Adult Children Of Alcoholic Parents


I’ve never really written a lot about this, but my dad was an alcoholic. There. I said it. Without explaining it away, adding that he was an executive who had to wine and dine his clients, or that he wasn’t a poor under the bridge alcoholic but a $40 bottle of wine one, which somehow in my mind was supposed to make it better. And my mom as great as she was a mom to me, told me about her concerns when I was pretty little. And in turn have felt that I was not allowed to be a kid. Because both my parents are gone, I have only written about the amazingly generous funny and loving dad and the sweet, Polly Anna memory making mom. I guess maybe I write about this now… because I am angry, and my anger has robbed so much from me. As my loyal readers know, I am writing a Children’s book about HAPPINESS, and I am stuck at the ending. I mean, a book about happiness really should have a happy ending, right? And the bad stuff that happens shouldn’t rob us from the joy and good stuff that we are blessed with.

I just had to come and sit down here and reference this before I could continue. First, and most importantly, I feel that parents shouldn’t burden their kids with adult problems period. Unless, of course, it is for their safety. Like don’t get in a car with a drunk or addicted mom or dad. I mean sometimes you have to share things to set up boundaries and keep them safe. But I remember my mom waking me up to bail my dad out of jail for a DUI when I was nine years old. She could have told me that his car broke down and she had to go pick him up. I mean as an adult, I have a ton of more reasonable questions about why I had to know the details about how scared she was to drive with him and other things that caused me to be a pretty neurotic kid.

When my parents would go to cocktail parties, I was worried until they got home safely. When my dad was late from work, I bombarded my mom asking her repeatedly if she was worried. And she would get mad at me because I was just weird about it until he got home safe and was just late most of the time because of traffic or some normal reason. But as I grew up, it dawned on me that she’d made me that way by sharing junk a kid should never have to know.
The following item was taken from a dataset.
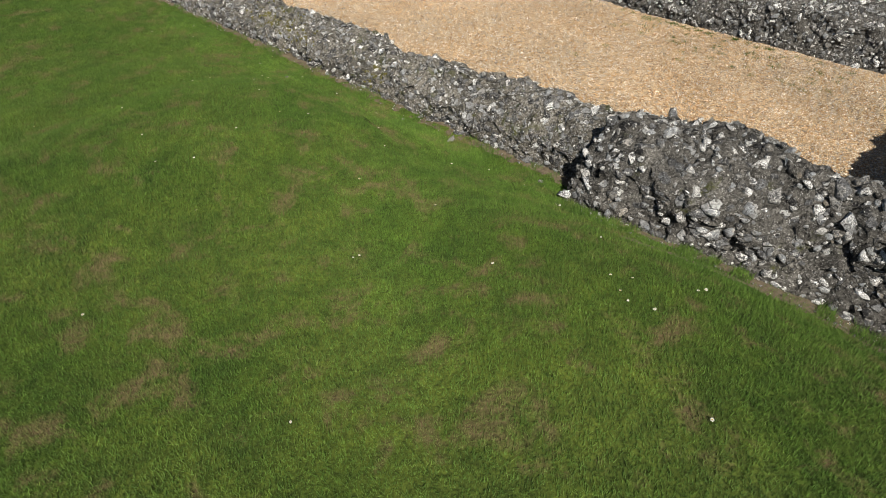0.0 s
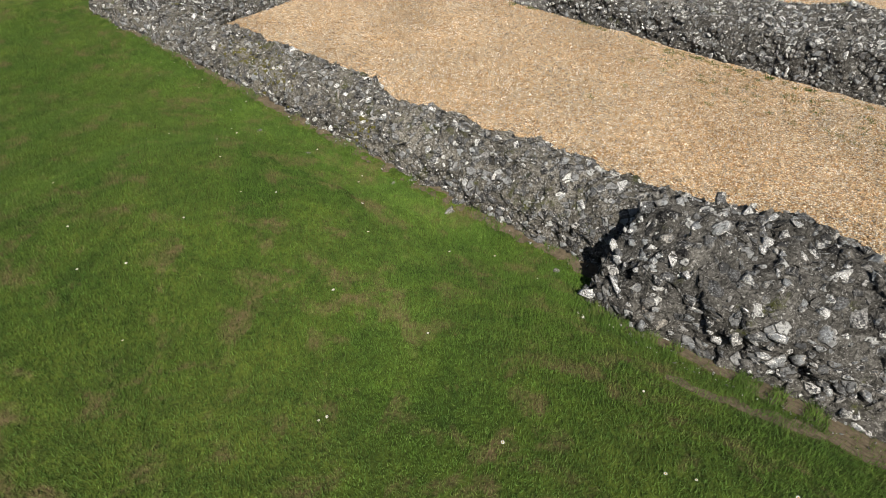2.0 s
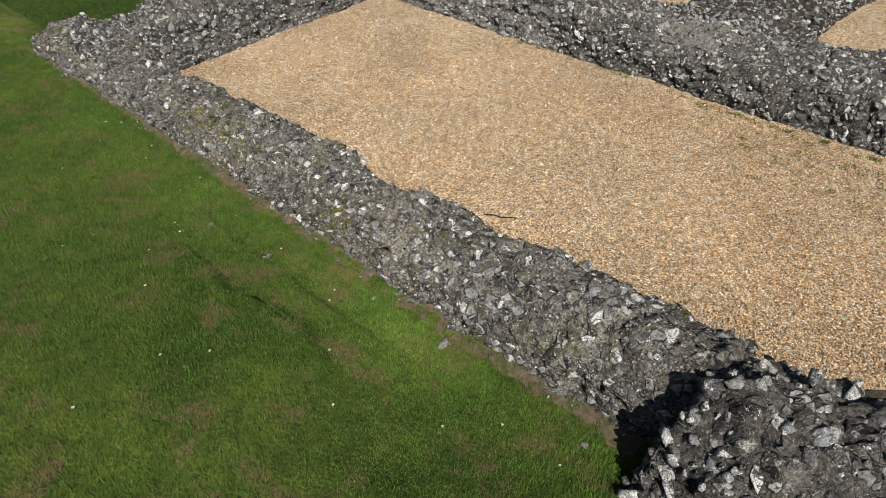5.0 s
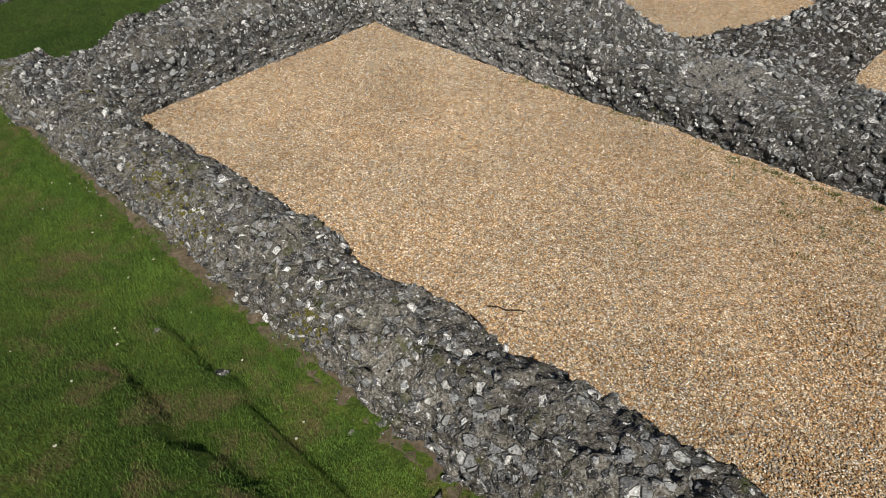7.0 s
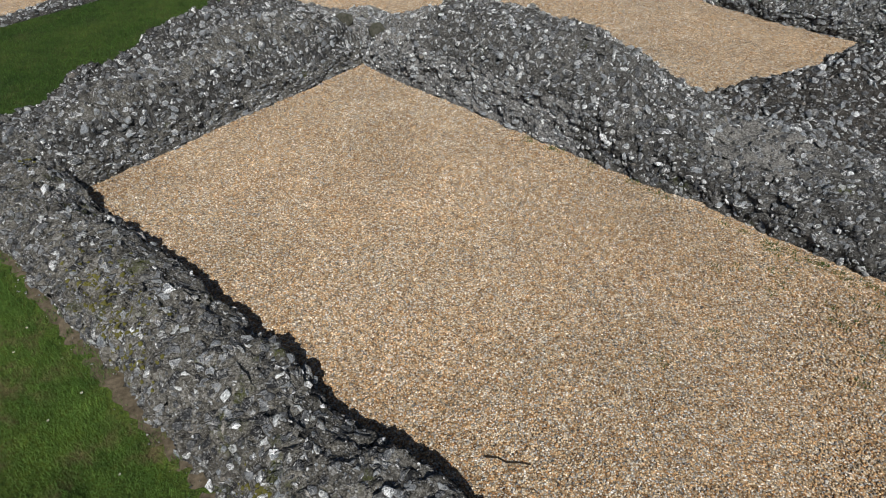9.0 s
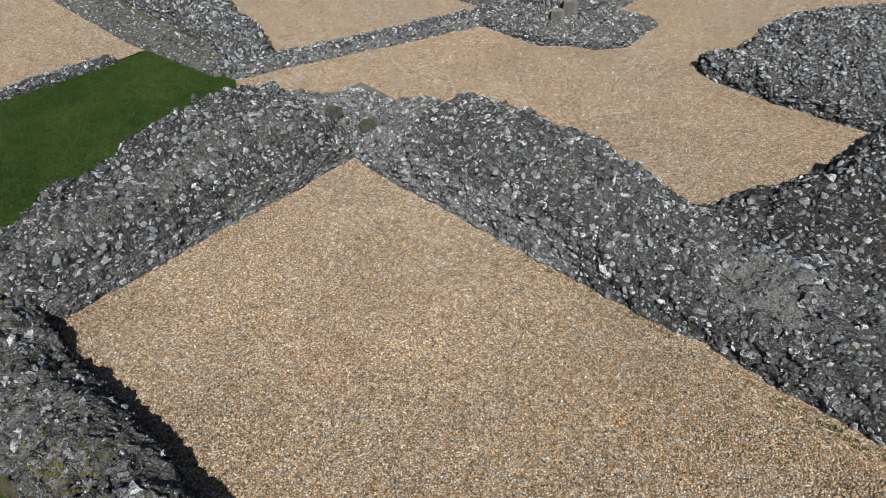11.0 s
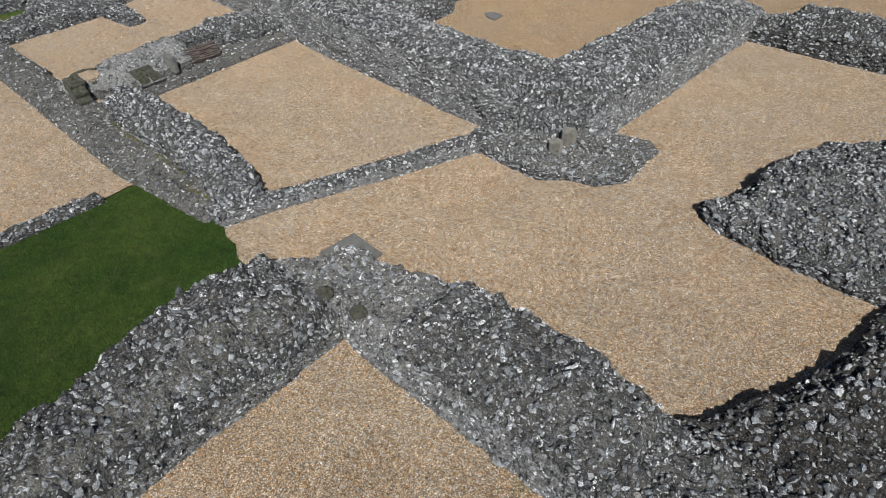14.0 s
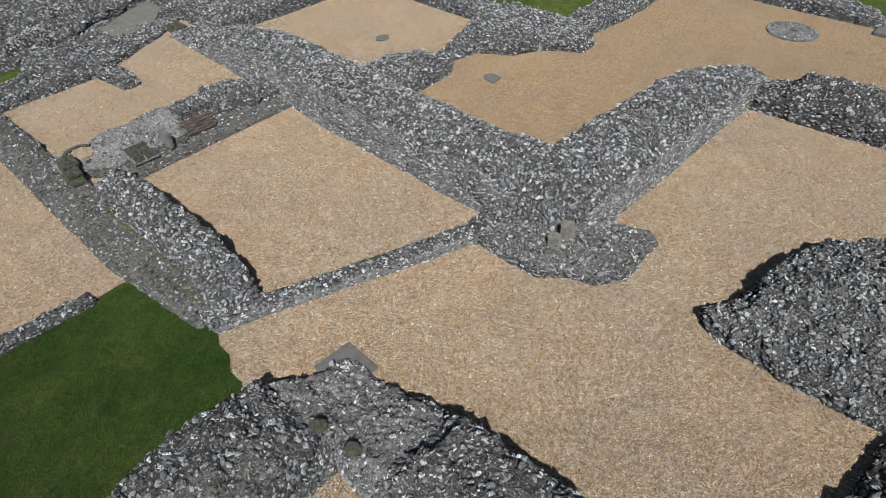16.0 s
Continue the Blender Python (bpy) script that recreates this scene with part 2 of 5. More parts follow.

When I worked at the hospital in the Psych Dept. in the eighties, my boss was writing her thesis and asked me to read it one night when we both were working the graveyard shift. The topic was, Adult Children of Alcoholic Parents. I cried as I read it. I never knew there were others like me. One of the symptoms was ending up marrying an alcoholic. Of course, my first husband was a full-blown Alcoholic and I’ve always wondered, what if I’d read that paper earlier? He’s gone now and so maybe writing about my anger can help others not make the same mistakes. Though we now have Talk shows and social media that have enlightened people every which way, take it from that scared little kid, now an adult and raging co-dependent who tries to control my life and everyone else’s…. It’s NOT okay to rob your kid’s childhood. And you know what? I’m not going to do the classic Co-dependent action and tell you how great my parents were and all the great memories they gave me over the years. Because, I KNOW that their mistakes don’t define them and we all make them.

Recently I was hit by a drunk driver, and I think the rage I’ve felt that someone knowingly had too much to drink and got behind the wheel of a car, has been stuck inside of me like a roaring wild animal. God was in that car with me that night, Maybe hitting me, stopped him from wiping out an entire family with a brand-new baby in the back seat. Who knows? All I know is that I was spared. And I don’t want to keep robbing myself of realizing the blessing that He saved me. That I “walked” away! Though I could be stuck on my totaled car or the many things that changed because or someone else’s stupid mistake.

Anyway, there’s a lot more work to be done on this Happiness project. But I think the key is to address that everyone has sad stuff in their lives but to work on figuring out how to be happy in spite of it.